Hence, we can find equation of AD by using formula $y-{{y}_{1}}=m\left( x-{{x}_{1}} \right)$ if $\left( {{x}_{1}},{{y}_{1}} \right)$ is point and m is slope.
Thus, we can say,
\[y-2=\dfrac{-1}{2}\left( x-5 \right)\]
On cross multiplication we get:
\[2y-4=-x+5\]
Which can be written as:
\[\begin{align}
  & x+2y-4-5=0 \\
 & \Rightarrow x+2y-9=0 \\
\end{align}\]
Hence, we know equation of AD is $x+2y=9$ and also we were given the equation of AB as $x-y=4$ so, there intersection is A. Hence, solving them we can find point A.
So, the equations are:
\[\begin{align}
  & x+2y=9\cdots \cdots \cdots \cdots \cdots \left( i \right) \\
 & x-y=4\cdots \cdots \cdots \cdots \cdots \left( ii \right) \\
\end{align}\]
Subtracting (ii) from (i) we get:
\[\begin{align}
  & 2y-\left( -y \right)=9-4 \\
 & \Rightarrow 3y=5 \\
 & \Rightarrow y=\dfrac{5}{3} \\
\end{align}\]
Now substituting y as $\dfrac{5}{3}$ in (i) we get:
\[\begin{align}
  & x+2\times \dfrac{5}{3}=9 \\
 & \Rightarrow x+\dfrac{10}{3}=9 \\
 & \Rightarrow x=9-\dfrac{10}{3}=\dfrac{17}{3} \\
\end{align}\]
Hence, the point A has coordinates $\left( \dfrac{17}{3},\dfrac{5}{3} \right)$
Now, we know points A and C has co-ordinates $\left( \dfrac{17}{3},\dfrac{5}{3} \right)$ and (6,4).

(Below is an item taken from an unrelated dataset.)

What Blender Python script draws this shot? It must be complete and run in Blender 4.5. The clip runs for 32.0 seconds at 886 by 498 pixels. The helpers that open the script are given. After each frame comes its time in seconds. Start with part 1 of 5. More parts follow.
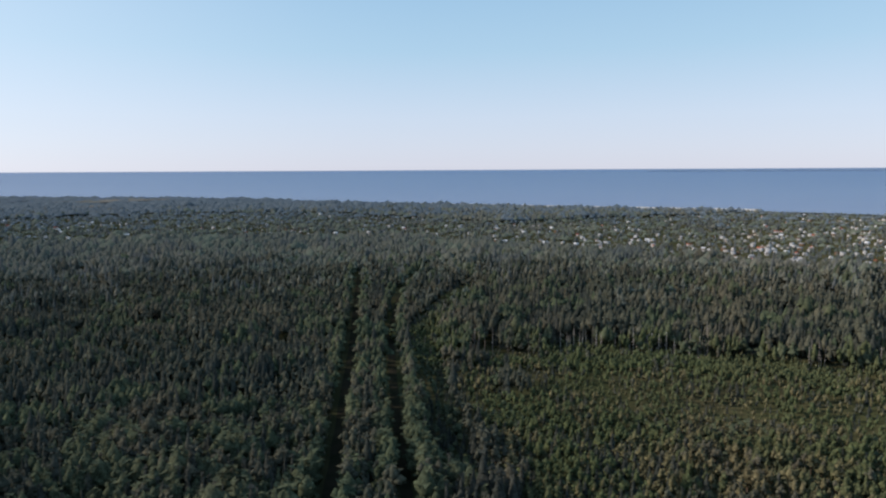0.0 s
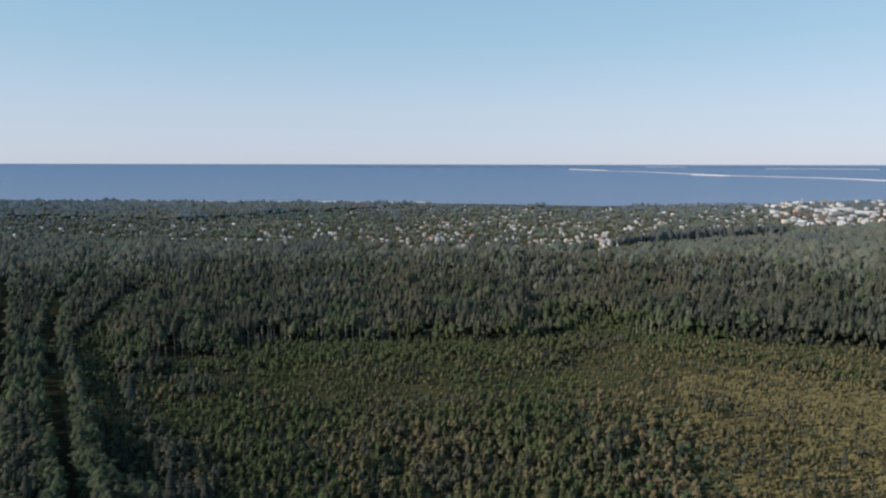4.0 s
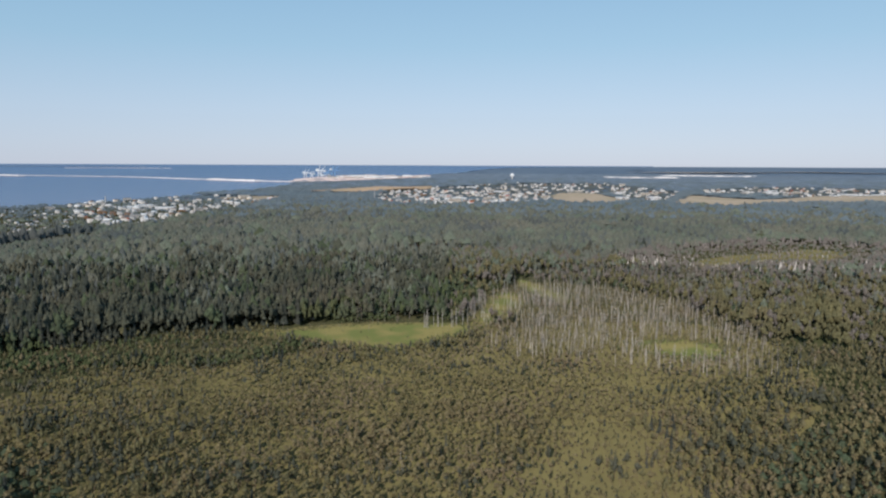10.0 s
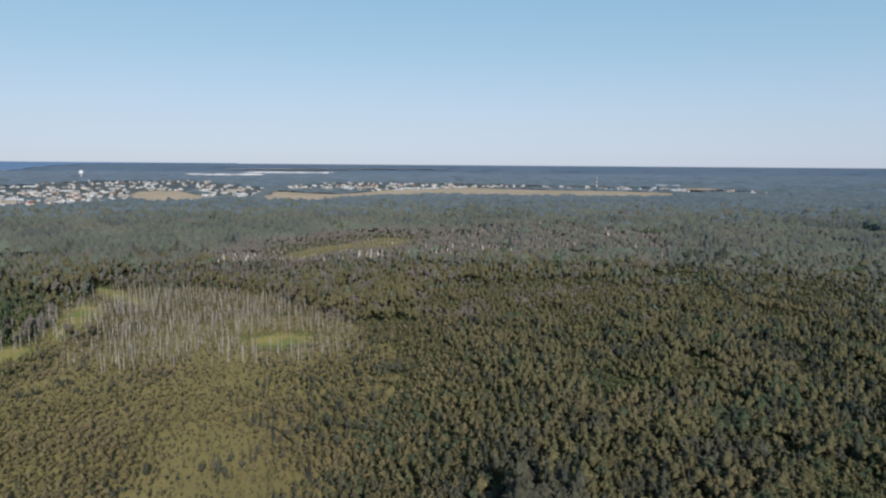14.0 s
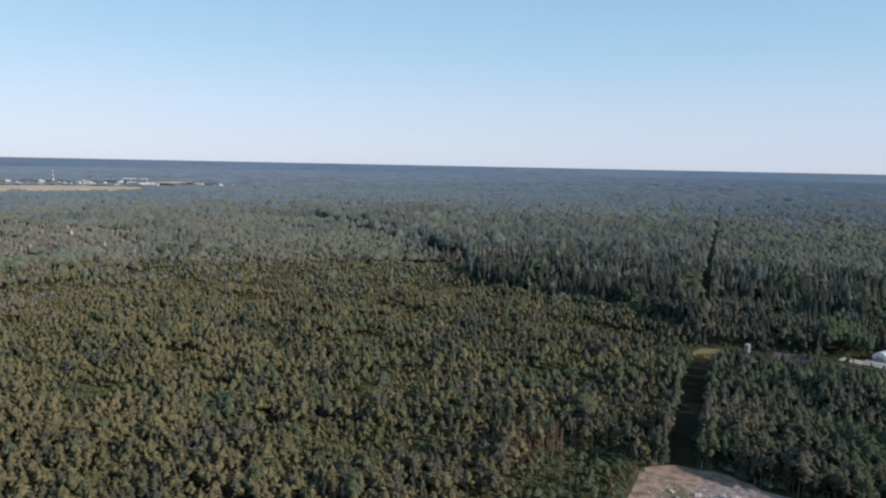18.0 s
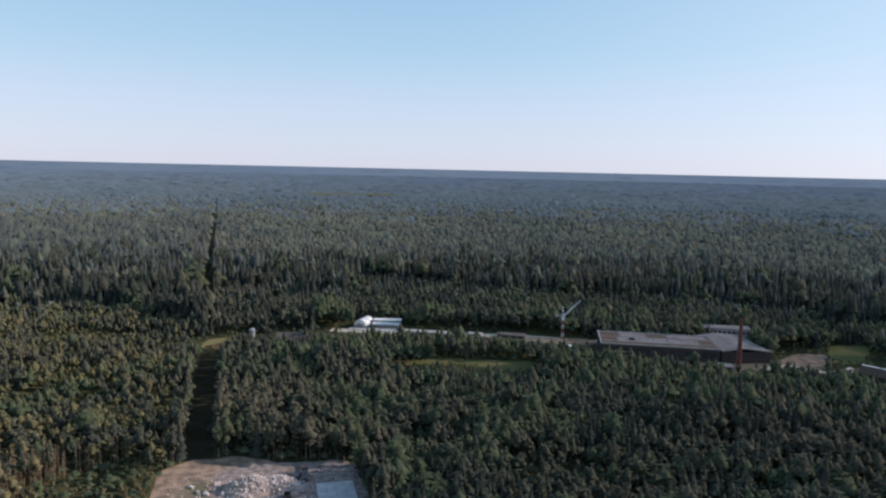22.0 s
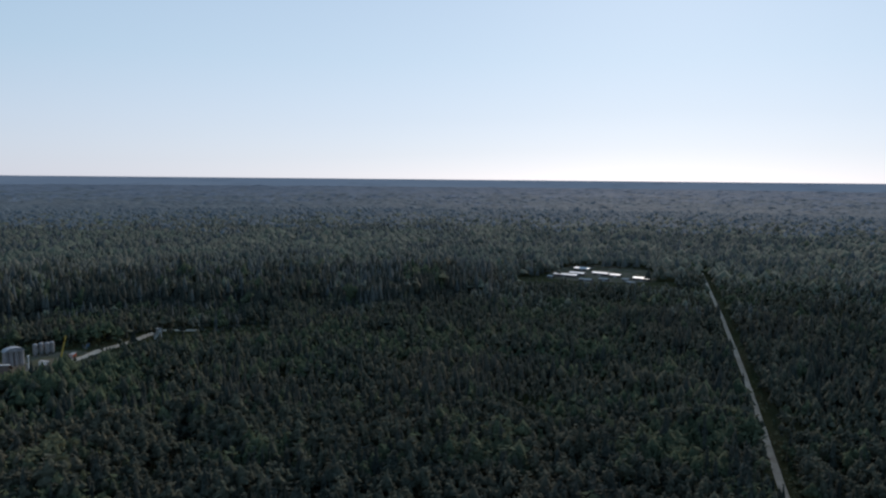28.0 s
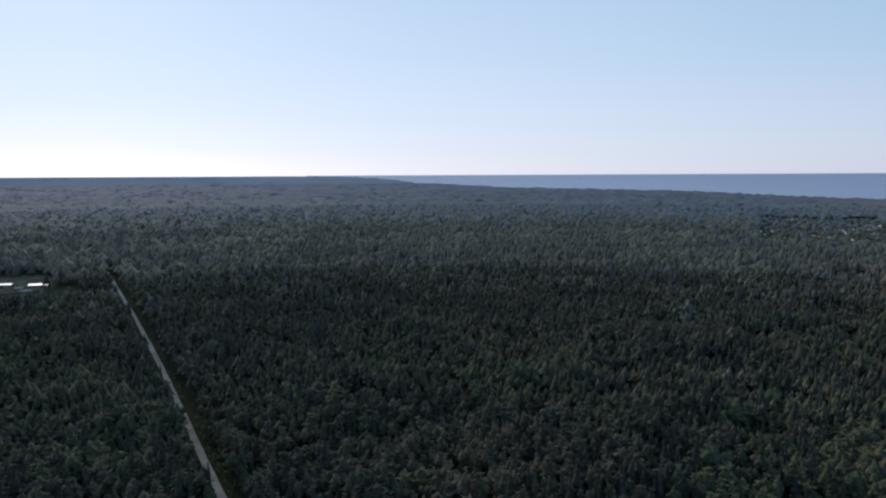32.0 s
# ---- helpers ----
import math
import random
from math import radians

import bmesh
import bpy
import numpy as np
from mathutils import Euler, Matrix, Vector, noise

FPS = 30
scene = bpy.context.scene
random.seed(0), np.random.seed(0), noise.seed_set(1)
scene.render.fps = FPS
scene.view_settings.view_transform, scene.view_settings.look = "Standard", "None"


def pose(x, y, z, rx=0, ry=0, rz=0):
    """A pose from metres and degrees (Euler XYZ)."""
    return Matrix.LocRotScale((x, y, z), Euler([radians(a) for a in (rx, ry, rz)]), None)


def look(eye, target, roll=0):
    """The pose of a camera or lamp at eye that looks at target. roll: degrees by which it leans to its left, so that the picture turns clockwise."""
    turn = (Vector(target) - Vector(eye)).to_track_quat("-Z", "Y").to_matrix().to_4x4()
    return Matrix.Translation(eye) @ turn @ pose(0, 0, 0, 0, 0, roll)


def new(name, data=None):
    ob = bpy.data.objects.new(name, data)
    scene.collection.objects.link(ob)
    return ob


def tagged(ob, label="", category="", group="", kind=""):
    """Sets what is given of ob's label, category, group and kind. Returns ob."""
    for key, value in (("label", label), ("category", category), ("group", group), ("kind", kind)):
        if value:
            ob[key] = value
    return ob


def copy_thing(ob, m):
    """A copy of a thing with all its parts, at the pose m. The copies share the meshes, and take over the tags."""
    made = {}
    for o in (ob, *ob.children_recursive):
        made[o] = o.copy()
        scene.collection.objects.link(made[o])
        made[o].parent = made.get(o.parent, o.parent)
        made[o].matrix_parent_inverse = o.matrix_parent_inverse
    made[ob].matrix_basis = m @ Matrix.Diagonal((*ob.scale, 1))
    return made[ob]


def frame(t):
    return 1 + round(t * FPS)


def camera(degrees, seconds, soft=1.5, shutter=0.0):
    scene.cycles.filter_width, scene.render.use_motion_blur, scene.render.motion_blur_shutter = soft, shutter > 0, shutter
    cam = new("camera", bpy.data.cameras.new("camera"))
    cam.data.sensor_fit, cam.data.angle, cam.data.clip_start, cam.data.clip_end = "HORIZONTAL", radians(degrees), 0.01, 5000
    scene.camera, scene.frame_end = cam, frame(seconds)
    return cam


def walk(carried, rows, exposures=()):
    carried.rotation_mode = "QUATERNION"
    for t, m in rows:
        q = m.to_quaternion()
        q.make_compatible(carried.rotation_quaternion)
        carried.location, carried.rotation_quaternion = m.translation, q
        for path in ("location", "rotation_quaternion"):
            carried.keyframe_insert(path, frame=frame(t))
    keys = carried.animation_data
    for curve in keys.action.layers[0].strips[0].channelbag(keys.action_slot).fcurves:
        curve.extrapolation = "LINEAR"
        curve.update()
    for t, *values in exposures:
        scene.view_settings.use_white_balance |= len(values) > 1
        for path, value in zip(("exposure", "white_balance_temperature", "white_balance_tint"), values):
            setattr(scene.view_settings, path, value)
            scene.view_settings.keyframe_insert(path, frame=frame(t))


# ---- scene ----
EYE = 120.0          # the drone hovers this high and turns on the spot
cam = camera(64.09, 32.0, soft=2.3)
PATH = [  # seconds, turn, tilt, lean
    (0.0, 0.04, -6.36, -0.32),
    (0.5, -2.58, -6.50, -0.22),
    (1.0, -5.25, -6.61, -0.14),
    (1.5, -8.51, -6.70, -0.10),
    (2.0, -11.95, -6.77, -0.06),
    (2.5, -14.96, -6.81, -0.03),
    (3.0, -18.04, -6.83, 0.00),
    (3.5, -21.59, -6.83, 0.05),
    (5.5, -36.84, -6.75, 0.18),
    (6.0, -41.32, -6.73, 0.18),
    (6.5, -46.39, -6.72, 0.19),
    (7.0, -51.73, -6.71, 0.19),
    (7.5, -57.27, -6.69, 0.19),
    (8.0, -61.80, -6.69, 0.19),
    (8.5, -64.83, -6.69, 0.20),
    (9.0, -69.06, -6.70, 0.22),
    (9.5, -73.65, -6.71, 0.23),
    (10.0, -77.61, -6.73, 0.24),
    (10.5, -81.34, -6.75, 0.25),
    (11.0, -85.01, -6.77, 0.26),
    (11.5, -88.79, -6.79, 0.27),
    (12.0, -92.73, -6.80, 0.29),
    (12.5, -96.52, -6.80, 0.32),
    (13.0, -100.98, -6.80, 0.35),
    (13.5, -105.48, -6.80, 0.38),
    (15.5, -125.54, -6.79, 0.66),
    (16.0, -131.08, -6.79, 0.75),
    (16.5, -136.38, -6.79, 0.89),
    (17.0, -141.40, -6.78, 1.02),
    (17.5, -146.49, -6.76, 1.11),
    (18.0, -151.15, -6.75, 1.16),
    (18.5, -155.65, -6.73, 1.19),
    (19.0, -160.01, -6.72, 1.23),
    (19.5, -163.91, -6.71, 1.28),
    (20.0, -168.04, -6.68, 1.32),
    (20.5, -173.40, -6.64, 1.33),
    (21.0, -178.96, -6.58, 1.32),
    (21.5, -184.62, -6.51, 1.30),
    (22.0, -190.26, -6.44, 1.27),
    (22.5, -195.80, -6.36, 1.23),
    (23.0, -201.34, -6.29, 1.18),
    (23.5, -206.85, -6.21, 1.12),
    (24.0, -212.20, -6.13, 1.05),
    (24.5, -217.43, -6.06, 0.98),
    (25.0, -222.79, -5.99, 0.92),
    (25.5, -228.18, -5.92, 0.91),
    (26.0, -233.58, -5.86, 0.93),
    (26.5, -239.13, -5.79, 0.94),
    (28.5, -261.43, -5.64, 0.43),
    (29.0, -266.70, -5.64, 0.38),
    (29.5, -272.08, -5.66, 0.35),
    (30.0, -277.98, -5.68, 0.30),
    (30.5, -284.10, -5.71, 0.23),
    (31.0, -290.07, -5.76, 0.13),
    (31.5, -296.03, -5.83, -0.01),
    (32.0, -301.81, -5.96, -0.26),
]
EXPOSURES = [(0.0, 0.34, 6580, 17), (3.0, 0.22, 6530, 15), (6.0, 0.0, 6180, 12), (8.0, 0.02, 6230, 13), (13.0, -0.08, 6130, 11), (16.0, 0.16, 6180, 13), (18.0, 0.26, 6280, 14), (21.0, 0.36, 6430, 17), (24.0, 0.30, 6580, 19), (26.0, 0.20, 6430, 19), (29.0, -0.04, 6430, 15), (31.0, -0.06, 6330, 15), (32.0, 0.08, 6280, 19)]
walk(cam, [(t, pose(0, 0, EYE, 90 + tilt, 0, turn) @ pose(0, 0, 0, 0, 0, lean)) for t, turn, tilt, lean in PATH], EXPOSURES)

# ---------------------------------------------------------------- sky and sun
SUN_TURN, SUN_UP = 86.0, 24.0     # degrees left of the first view, degrees above the horizon
world = bpy.data.worlds.new("sky")
scene.world = world
world.use_nodes = True
wn = world.node_tree.nodes
sky = wn.new("ShaderNodeTexSky")
sky.sky_type = "NISHITA"
sky.sun_disc = False
sky.sun_elevation = radians(SUN_UP)
sky.sun_rotation = radians(-SUN_TURN)
sky.altitude, sky.air_density, sky.dust_density, sky.ozone_density = 100, 1.0, 0.25, 3.0
wn["Background"].inputs["Strength"].default_value = 0.10
wl = world.node_tree.links
gen = wn.new("ShaderNodeTexCoord")
sep = wn.new("ShaderNodeSeparateXYZ")
wl.new(gen.outputs["Generated"], sep.inputs[0])
hazy = wn.new("ShaderNodeValToRGB")         # pale summer haze above the horizon, the same all round
for k, (h, c) in enumerate(((0.0, (5.2, 5.9, 7.1)), (0.07, (4.75, 6.1, 7.5)), (0.16, (3.1, 5.5, 7.15)), (0.24, (2.45, 4.95, 6.95)), (1.0, (1.0, 2.6, 4.7)))):
    e = hazy.color_ramp.elements[k] if k < 2 else hazy.color_ramp.elements.new(h)
    e.position, e.color = h, (*c, 1)
wl.new(sep.outputs["Z"], hazy.inputs[0])
mixsky = wn.new("ShaderNodeMix")
mixsky.data_type = "RGBA"
mixsky.inputs[0].default_value = 0.70
pale = wn.new("ShaderNodeHueSaturation")
pale.inputs["Saturation"].default_value = 0.5
wl.new(sky.outputs[0], pale.inputs["Color"])
wl.new(pale.outputs[0], mixsky.inputs[6])
dot = wn.new("ShaderNodeVectorMath")          # the haze is paler towards the sun
dot.operation = "DOT_PRODUCT"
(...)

So, we will find slope of AC using formula $m=\left( \dfrac{{{y}_{2}}-{{y}_{1}}}{{{x}_{2}}-{{x}_{1}}} \right)$ if coordinate are $\left( {{x}_{1}},{{y}_{1}} \right)\text{ and }\left( {{x}_{2}},{{y}_{2}} \right)$ so we get:
\[m=\dfrac{4-\dfrac{5}{3}}{6-\dfrac{17}{3}}=\dfrac{\dfrac{7}{3}}{\dfrac{1}{3}}=7\]
Hence, slope is 7.
Thus, we will find equation using formula $y-{{y}_{1}}=m\left( x-{{x}_{1}} \right)$ so we get:
\[\begin{align}
  & y-4=7\left( x-6 \right) \\
 & \Rightarrow y-4=7x-42 \\
 & \Rightarrow 7x-42-\left( y-4 \right)=0 \\
 & \Rightarrow 7x-y-42+4=0 \\
 & \Rightarrow 7x-y-38=0 \\
\end{align}\]
Hence equation of line AC is $7x-y-38=0$

Note:
Students while solving for values of x and y from the equations of AD and AB to find co-ordinates of A should be careful about calculation because from that point A and C we will find their slope and thus find the equation of AC otherwise the solution might get wrong.